JAKARTA - Instruksi Presiden (Inpres) Nomor 1 Tahun 2022 tentang Optimalisasi Pelaksanaan Program Jaminan Kesehatan Nasional belakangan mendapat banyak sorotan dari masyarakat. Sebab, Inpres yang diteken pada tanggal 6 Januari tersebut menjadikan kepesertaan BPJS Kesehatan sebagai syarat wajib dalam mengurus sejumlah pelayanan publik, mulai dari SIM, STNK, SKCK, izin usaha, jual beli tanah, naik haji, umrah, hingga ke soal keimigrasian.
Anggota DPR koalisi pemerintah dari Fraksi Gerindra Fadli Zon mengatakan Inpres tersebut sangat tak adil bagi masyarakat. Dia menilai di satu sisi masyarakat mau dipaksa menjadi peserta BPJS, namun sistem dan manfaat pelayanan BPJS sendiri masih kerap berubah-ubah.

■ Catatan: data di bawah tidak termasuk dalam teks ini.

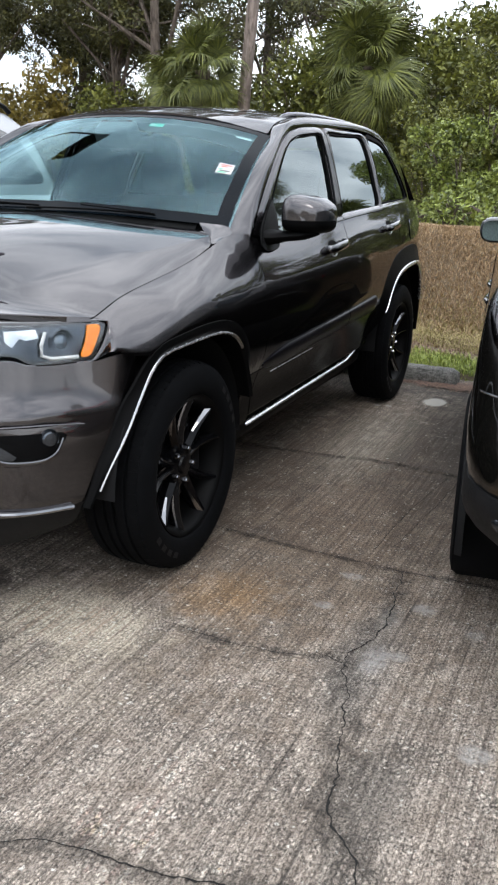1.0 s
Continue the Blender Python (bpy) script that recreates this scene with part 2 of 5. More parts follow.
def pavement_material():
    """Old broom-finished concrete with bare aggregate, oil stains, a rust mark and pale patches; shade along the sill
    is coloured in.
    """
    m, n, l, p = material("old_concrete")
    co = n.new("ShaderNodeTexCoord").outputs["Object"]
    big = noise_node(n, l, 0.9, 5, 0.6, co)
    mid = noise_node(n, l, 9.0, 8, 0.78, co, 0.4)
    mf = n.new("ShaderNodeMapping")
    mf.inputs["Rotation"].default_value = (0, 0, radians(-4))
    mf.inputs["Scale"].default_value = (1.0, 0.55, 1)
    l.new(co, mf.inputs["Vector"])
    fine = noise_node(n, l, 170, 4, 0.75, mf.outputs["Vector"], 0.2)
    base = ramp_node(n, l, mid.outputs["Fac"], [(0.36, (0.195, 0.168, 0.143)), (0.5, (0.36, 0.318, 0.278)), (0.64, (0.51, 0.462, 0.41))]).outputs["Color"]
    base = mix_node(n, l, 0.65, base, ramp_node(n, l, big.outputs["Fac"], [(0.3, (0.42, 0.40, 0.38)), (0.7, (0.68, 0.66, 0.64))]).outputs["Color"], "OVERLAY")
    blot = noise_node(n, l, 2.6, 7, 0.72, co, 0.6)
    base = mix_node(n, l, 0.75, base, ramp_node(n, l, blot.outputs["Fac"], [(0.30, (0.20, 0.185, 0.17)), (0.5, (0.5, 0.485, 0.465)), (0.70, (0.78, 0.765, 0.745))]).outputs["Color"], "OVERLAY")
    sx = n.new("ShaderNodeSeparateXYZ")
    l.new(co, sx.inputs["Vector"])
    ragged = noise_node(n, l, 8, 8, 0.8, co)
    worn = ramp_node(n, l, noise_node(n, l, 45, 4, 0.7, co).outputs["Fac"], [(0.38, (0.25, 0.25, 0.25)), (0.6, (1, 1, 1))]).outputs["Color"]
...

“Kita ingat, pada Oktober 2019 lalu Presiden Joko Widodo pernah mengeluarkan Peraturan Presiden No. 75 Tahun 2019 yang mengatur kenaikan iuran BPJS Kelas I dari semula Rp80 ribu menjadi Rp160 ribu per bulan; Kelas II dari semula Rp51 ribu menjadi Rp110 ribu per bulan; dan Kelas III dari semula Rp25.500 menjadi Rp42 ribu per bulan. Namun, pada bulan April 2020, Perpres itu dinyatakan tidak berlaku, sehingga besaran iuran BPJS kembali menjadi seperti yang diatur oleh Perpres No. 82 Tahun 2018, yaitu tarif sebelum kenaikan itu terjadi,” kata Fadli dalam siaran pers yang diterima Voi.id, Minggu 27 Februari.
Anehnya, lanjutnya, pada Mei 2020 Presiden kembali mengeluarkan Perpres No. 64 Tahun 2020, yang merevisi kembali iuran BPJS Kesehatan yang berlaku mulai 1 Juli 2020, dimana iuran Kelas I ditetapkan jadi Rp150 ribu; Kelas II Rp100 ribu; dan Kelas III Rp42 ribu. Bongkar pasang regulasi hanya dalam hitungan bulan semacam itu tentu saja sangat membingungkan para peserta BPJS.
“Yang terbaru, Pemerintah berencana menghapuskan kelas rawat inap BPJS, namun hingga saat ini peserta masih ditariki iuran berdasarkan kelas. Ini kan tidak adil bagi peserta yang membayar iuran lebih mahal. Bisa jadi peserta selama ini membayar iuran Kelas I, tetapi saat giliran mereka mengklaim manfaat, mereka hanya bisa mengklaim standar rawat inap yang saat ini sebenarnya milik Kelas II,” ujarnya.
BACA JUGA:
Menurutnya dalam sepuluh tahun terakhir, dirinya melihat tata kelola BPJS memang masih bersifat bongkar pasang dan amatiran. Di satu sisi, lanjutnya, dari aspek iuran ingin dimaksimisasi, namun aspek manfaatnya justru terus-menerus dikoreksi.
“Jika cara kerja Pemerintah seperti itu, bagaimana orang akan tertarik menjadi peserta? Poin lain yang juga tidak adil adalah terkait buruh migran. Inpres No. 1 Tahun 2022 mewajibkan buruh migran untuk menjadi peserta aktif BPJS selama berada di luar negeri. Ini kan aneh. Di satu sisi buruh migran wajib menjadi peserta BPJS, tetapi layanan BPJS sendiri tak bisa menjangkau mereka,” ucapnya.
“Saya melihat, Inpres ini dikeluarkan semata-mata hanya untuk mengejar dan mengumpulkan dana publik sebanyak-banyaknya. Mulai dari isu dana JHT (Jaminan Hari Tua) di BPJS Ketenagakerjaan, hingga syarat kepesertaan BPJS Kesehatan dalam Inpres No. 1 Tahun 2022, isu pokoknya sebenarnya bukanlah untuk melindungi dan menjamin hak-hak masyarakat, melainkan negara sedang menjadikan rakyatnya sebagai sapi perah untuk menjaga kesetimbangan moneter dan fiskal Pemerintah,” pungkasnya.